Our friends at Baron Public Affairs LLC are out with an intriguing, if grim, new paper highlighting what they call "Super Trends: Drivers of U.S. Political Risk."
Among those trends, the firm says, is "social capital collapse." A series of statistics cited in the paper paint a somewhat dystopian picture. "Deaths of despair – defined as those caused by suicide or substance abuse – have more than doubled among certain demographics since 1990," according to a Brookings study.
The firm also mentions the soaring time spent on video games by unemployed young men without college degrees. A University of Chicago economist reports, "The hours that they are not working have been replaced almost one for one with leisure time. Seventy-five percent of this new leisure time falls into one category: video games.

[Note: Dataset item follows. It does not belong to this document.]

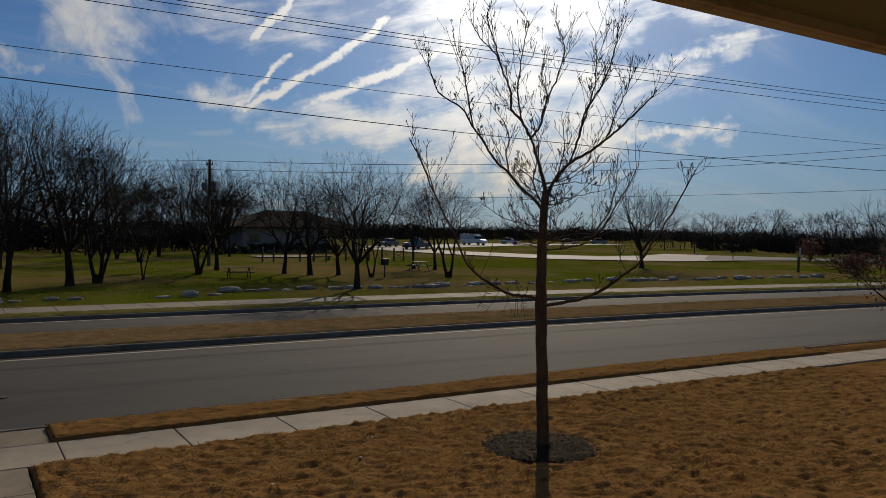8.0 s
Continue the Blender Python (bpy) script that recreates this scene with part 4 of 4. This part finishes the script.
def park_bench(x, y, turn):
    b = base("park_bench", (x, y, 0), turn, "low timber bench beside the gravel path", "bench")
    part("seat", box(-1.2, 1.2, -0.2, 0.2, 0.42, 0.5, bevel=0.01), OLDWOOD, b)
    for s in (-0.9, 0.9):
        part("leg", box(s - 0.06, s + 0.06, -0.18, 0.18, -0.05, 0.42), OLDWOOD, b)


park_bench(34.5, 80.5, 3)


# ---- buildings ----
def pavilion():
    b = base("park_building", (40.0, 106, 0), 0, "pale single-storey park building with a dark hipped roof", "building")
    bm = bmesh.new()
    add_box(bm, -6.2, 6.4, 0, 9, -0.2, 3.35)
    part("wall", bm, WALLPALE, b)
    verts = [(-7.4, -1.2, 3.3), (11.5, -1.2, 3.3), (11.5, 10.2, 3.3), (-7.4, 10.2, 3.3), (-1.5, 4.5, 5.9), (4.5, 4.5, 5.9), (-7.4, -1.2, 3.5), (11.5, -1.2, 3.5), (11.5, 10.2, 3.5), (-7.4, 10.2, 3.5)]
    faces = [(0, 3, 2, 1), (6, 7, 5, 4), (7, 8, 5), (8, 9, 4, 5), (9, 6, 4), (0, 1, 7, 6), (1, 2, 8, 7), (2, 3, 9, 8), (3, 0, 6, 9)]
    part("roof", mesh_of("roof", verts, faces, ROOFDARK), ROOFDARK, b)
    for x in (8.6, 11.0):
        for y in (-0.9, 9.9):
            part("post", box(x - 0.12, x + 0.12, y - 0.12, y + 0.12, -0.1, 3.3), OLDWOOD, b)
    for x in (-4.5, 3.6):
        w = part("window", box(x - 0.7, x + 0.7, -0.04, 0.02, 1.5, 2.5), DARKGLASS, b)
        part("frame", box(x - 0.8, x + 0.8, -0.06, -0.005, 1.42, 1.5), OLDWOOD, w)


pavilion()
for i, (x, s) in enumerate(((34.6, 1.0), (36.2, 1.1), (38.0, 1.25), (39.8, 1.2), (41.6, 1.3), (43.4, 1.1), (45.2, 1.2), (46.8, 1.0), (30.5, 1.1), (32.0, 0.8))):
    bush("shrub", (x, 104.3 if x > 33 else 99, 0), (1.15 * s, 1.0, 0.8 * s), 0.11, SHRUB, "dark evergreen shrub beside the park building", 40 + i, 900)


def shed():
    b = base("shed", (-10.6, 108, 0), 0, "pale blue-grey metal shed among the grove trees", "shed")
    part("wall", box(-2.7, 2.7, 0, 6, -0.1, 2.9), SHEDBLUE, b)
    verts = [(-3.0, -0.3, 2.85), (3.0, -0.3, 2.85), (3.0, 6.3, 2.85), (-3.0, 6.3, 2.85), (0, -0.3, 3.9), (0, 6.3, 3.9)]
    part("roof", mesh_of("roof", verts, [(0, 4, 5, 3), (1, 2, 5, 4), (0, 1, 4), (2, 3, 5), (0, 3, 2, 1)], WALLPALE), WALLPALE, b)
    part("door", box(-1.9, -0.8, -0.05, 0.02, 0, 2.1), OLDWOOD, b)


shed()


# ---- parking area and its cars ----
def sheet(name, outline, z, mat):
    bm = bmesh.new()
    vs = [bm.verts.new((x, y, z)) for x, y in outline]
    bm.faces.new(vs)
    return tagged(part(name, bm, mat), kind="structure")


sheet("parking", [(57, 124), (59.5, 95), (65, 77.5), (77, 68.8), (84, 68.4), (89, 74), (104, 85.5), (101, 92), (90, 86), (80, 84), (73, 92), (69, 108), (67, 124)], 0.12, LOT)
sheet("parking_row", [(62, 133), (67, 124.1), (78, 124), (110, 143), (152, 152), (156, 160), (108, 160), (76, 137)], 0.12, LOT)
sheet("park_drive", [(84, 68.3), (92, 68.6), (112, 64.5), (130, 57), (133, 60), (116, 70), (108, 79), (104, 85.4), (89, 73.9)], 0.124, DRIVE)
sheet("park_walk", [(44, 136), (46, 130), (57, 121), (57, 126)], 0.12, LOT)


def wheel_mesh(r):
    bm = bmesh.new()
    add_rod(bm, (0, -0.11, 0), (0, 0.11, 0), r, r, 18)
    return bm


def vehicle(x, y, turn, paint, label, category, profile, glass, length, width, r=0.38):
    """A parked vehicle: side profile of its body, and of its glass, drawn along x."""
    v = base(category.replace(" ", "_"), (x, y, 0.12), turn, label, category, "parked vehicles")

    def prism(outline, half, taper):
        bm = bmesh.new()
        zs = [p[1] for p in outline]
        lo, hi = min(zs), max(zs)
        rings = []
        for s in (-1, 1):
            rings.append([bm.verts.new((px, s * half * (1 - taper * (pz - lo) / (hi - lo)), pz)) for px, pz in outline])
        bm.faces.new(rings[0])
        bm.faces.new(list(reversed(rings[1])))
        n = len(outline)
        for i in range(n):
            bm.faces.new((rings[0][i], rings[1][i], rings[1][(i + 1) % n], rings[0][(i + 1) % n]))
        bmesh.ops.bevel(bm, geom=list(bm.edges), offset=0.05, segments=2, affect="EDGES", profile=0.5)
        return bm

    part("body", prism(profile, width / 2, 0.10), paint, v)
    part("windows", prism(glass, width / 2 - 0.07, 0.16), DARKGLASS, v)
    zs = max(p[1] for p in glass)
    xs = [p[0] for p in glass if p[1] > zs - 0.1]
    part("roof", box(min(xs) - 0.05, max(xs) + 0.05, -width / 2 + 0.2, width / 2 - 0.2, zs - 0.02, zs + 0.06, bevel=0.03), paint, v)
    for sx in (-0.3, 0.31):
        for sy in (-1, 1):
            bm = wheel_mesh(r)
            bmesh.ops.translate(bm, verts=bm.verts, vec=(sx * length, sy * (width / 2 - 0.10), r))
            w = part("wheel", bm, TYRE, v)
            part("rim", rod((sx * length, sy * (width / 2 - 0.02), r), (sx * length, sy * (width / 2 + 0.025), r), r * 0.6, r * 0.55, 14), RIM, w)
    for sy in (-1, 1):
        part("headlight", box(length / 2 - 0.06, length / 2 + 0.01, sy * width * 0.36 - 0.16, sy * width * 0.36 + 0.16, 0.72, 0.9, bevel=0.02), LAMPGLASS, v)
    return v


PICKUP = [(-2.85, 0.45), (2.8, 0.4), (2.85, 0.75), (2.75, 1.05), (1.35, 1.15), (1.2, 1.2), (-0.75, 1.2), (-2.85, 1.18)]
PICKUP_GLASS = [(-0.75, 1.18), (1.3, 1.14), (0.55, 1.82), (-0.55, 1.84)]
SEDAN = [(-2.3, 0.4), (2.25, 0.36), (2.3, 0.65), (2.15, 0.86), (1.0, 0.98), (-1.6, 1.0), (-2.3, 0.92)]
SEDAN_GLASS = [(-1.65, 0.97), (1.05, 0.96), (0.35, 1.44), (-0.9, 1.46)]
VAN = [(-2.9, 0.5), (3.1, 0.45), (3.15, 0.9), (2.95, 1.2), (1.9, 1.35), (1.85, 1.4), (-2.9, 1.4)]
VAN_GLASS = [(0.9, 1.36), (1.95, 1.34), (1.5, 2.0), (0.9, 2.05)]
vehicle(66.2, 114.5, 205, NAVY, "dark navy pickup truck parked on pale paving", "pickup truck", PICKUP, PICKUP_GLASS, 5.7, 1.95)
vehicle(69.0, 130, 200, GREYCAR, "dark grey car parked behind the pickup", "car", SEDAN, SEDAN_GLASS, 4.6, 1.8, 0.33)
box_truck = vehicle(97.0, 143, -70, WHITE, "white box truck parked on pale paving", "truck", VAN, VAN_GLASS, 6.2, 2.1)
part("cargo_box", box(-3.0, 0.85, -1.05, 1.05, 1.3, 2.45, bevel=0.04), SHEDBLUE, box_truck, "pale grey cargo box")
vehicle(115, 154, -60, WHITE, "white car parked on pale paving", "car", SEDAN, SEDAN_GLASS, 4.6, 1.8, 0.33)
vehicle(139, 160, -35, WHITE, "white car parked on pale paving", "car", SEDAN, SEDAN_GLASS, 4.6, 1.8, 0.33)
vehicle(147, 157, -30, GREYCAR, "dark grey car parked at the far end", "car", SEDAN, SEDAN_GLASS, 4.6, 1.8, 0.33)


def sign_post(x, y):
    s = base("park_sign", (x, y, 0), 20, "small grey sign on a dark post by the grass", "sign")
    part("post", box(-0.1, 0.1, -0.1, 0.1, -0.1, 1.6), OLDWOOD, s)
    part("face", box(-0.3, 0.3, -0.13, -0.1, 1.5, 2.4, bevel=0.01), SIGN, s)
    for i in range(3):
        part("bar", box(-0.2, 0.2, -0.14, -0.131, 1.7 + 0.2 * i, 1.76 + 0.2 * i), IRON, s)


sign_post(71.6, 48.0)


def hydrant(x, y):
    h = base("fire_hydrant", (x, y, 0), 0, "small yellow fire hydrant at the lot edge", "hydrant")
    part("barrel", rod((0, 0, -0.05), (0, 0, 0.6), 0.13, 0.12, 10), REDSHELL, h)
    part("bonnet", rod((0, 0, 0.6), (0, 0, 0.78), 0.14, 0.05, 10), REDSHELL, h)
    part("nozzle", rod((-0.24, 0, 0.45), (0.24, 0, 0.45), 0.06, 0.06, 8), REDSHELL, h)


hydrant(61.3, 92.5)

# small planted trees on the lot, and shrubs at the far right
plant(LIGHT_TREES[0], 92.5, 72.0, 4.2, 30, 0.9, "small bare planted tree in a mulch ring by the lot", "lot trees")
plant(LIGHT_TREES[2], 66.5, 67.5, 3.2, 200, 0.9, "small bare planted tree in a mulch ring by the lot", "lot trees")
bush("rust_shrub", (101, 66, 0), (2.6, 2.0, 2.1), 0.16, RUST_LEAF, "rounded shrub with rust-brown leaves by the drive", 91, 1500)
bush("shrub", (70.5, 41.5, 0), (3.0, 2.2, 1.4), 0.12, RUST_LEAF, "low russet shrub by the pavement", 92, 2200)
bush("shrub", (75.0, 40.5, 0), (3.0, 2.2, 2.2), 0.12, SHRUB, "dense dark shrub by the pavement", 93, 2200)


def leafy_tree(x, y):
    """A small tree that has kept its russet leaves."""
    tree = plant(TREES[3], x, y, 5.0, 60, 1.1, "small lawn tree with clinging rust-red leaves", "lawn trees")
    rng = random.Random(66)
    verts, faces = [], []
    for i in range(1500):
        u = Vector((rng.gauss(0, 1), rng.gauss(0, 1), rng.gauss(0, 0.8))).normalized() * rng.uniform(0.5, 1.0)
        if noise.noise(u * 3) < -0.1:
            continue
        p = Vector((u.x * 2.6, u.y * 2.6, 4.4 + u.z * 1.9))
        s = rng.uniform(0.04, 0.085)
        e = Vector((rng.gauss(0, 1), rng.gauss(0, 1), rng.gauss(0, 1))).normalized()
        f = e.orthogonal().normalized()
        n = len(verts)
        verts += [p - e * s, p + f * s * 0.5, p + e * s, p - f * s * 0.5]
        faces.append((n, n + 1, n + 2, n + 3))
    part("leaves", mesh_of("leaves", verts, faces, RUST_LEAF), RUST_LEAF, tree, "rust-red clinging leaves")


leafy_tree(21.4, 10.8)


# ---- small things in the street ----
def manhole():
    bm = bmesh.new()
    add_rod(bm, (0, 0, -0.03), (0, 0, 0.012), 0.42, 0.42, 28)
    for i in range(-3, 4):
        w = math.sqrt(0.36 ** 2 - (i * 0.1) ** 2)
        add_box(bm, -w, w, i * 0.1 - 0.02, i * 0.1 + 0.02, 0.012, 0.02)
    cover = part("manhole_cover", bm, IRON)
    cover.matrix_basis = pose(-8.8, 23.5, -0.088)
    tagged(cover, "dark iron manhole cover set in the asphalt", "manhole cover")


manhole()


# disc added where the asphalt only has a faint dark smear
def smudge_disc():
    bm = bmesh.new()
    add_rod(bm, (0, 0, -0.03), (0, 0, 0.01), 0.14, 0.14, 20)
    add_rod(bm, (0, 0, 0.01), (0, 0, 0.016), 0.10, 0.09, 20)
    cover = part("smudge_disc", bm, SMUDGE_TONE)
    cover.matrix_basis = pose(1.0, 19.9, -0.078)
    tagged(cover, "small round disc added for a faint dark smudge on the asphalt", "valve cover")


smudge_disc()


def litter():
    rng = random.Random(2)
    for x, y, z in ((8.6, 21.0, -0.06), (9.0, 18.4, -0.09), (-3.4, 28.2, 0.08), (-2.6, 28.3, 0.08), (4.6, 28.0, 0.08), (6.4, 12.6, 0.08), (5.7, 11.6, 0.08), (4.0, 11.0, 0.08)):
        bm = bmesh.new()
        bmesh.ops.create_icosphere(bm, subdivisions=1, radius=0.03)
        for v in bm.verts:
            v.co *= rng.uniform(0.6, 1.3)
            v.co.z *= 0.6
        ob = part("litter", bm, LITTER)
        ob.matrix_basis = pose(x, y, z)
        tagged(ob, "tiny scrap of pale litter on the ground", "litter", "litter")


litter()


leaf_cloud("mistletoe", [(7.0, 51.3, 8.1, 0.22, 0.22, 0.2), (8.9, 52.6, 5.9, 0.4, 0.35, 0.3), (4.9, 50.8, 6.6, 0.22, 0.22, 0.2), (8.3, 53.0, 5.0, 0.4, 0.35, 0.3)],
           80, 0.08, SHRUB, "small dark evergreen clumps lodged in bare crowns", "mistletoe", 15)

The average low-skilled, unemployed man in this group plays video games an average of 12, and sometimes upwards of 30 hours per week."
Religion is on the decline, "with membership in traditional religious organizations down 20 percent and the rate of those claiming no religious affiliation quadrupling since 1970." Americans are trying to replace the fulfillment they might have once gotten from religion with "the enhanced meaning people increasingly assign to food, the environment, exercise, and partisan politics." (A trend noted in certain respects also by Stanley Kurtz in his 2001 National Review Online article "The Church of the Left.")
The firm also describes what it calls a "Rock Creek Rebellion." A Washington elite that "thrived under a rapidly expanding federal regulatory state" is deeply opposed to President Trump, who "delivers the disruption this influential cohort feared: a 36 percent reduction in new pages published in the Federal Register."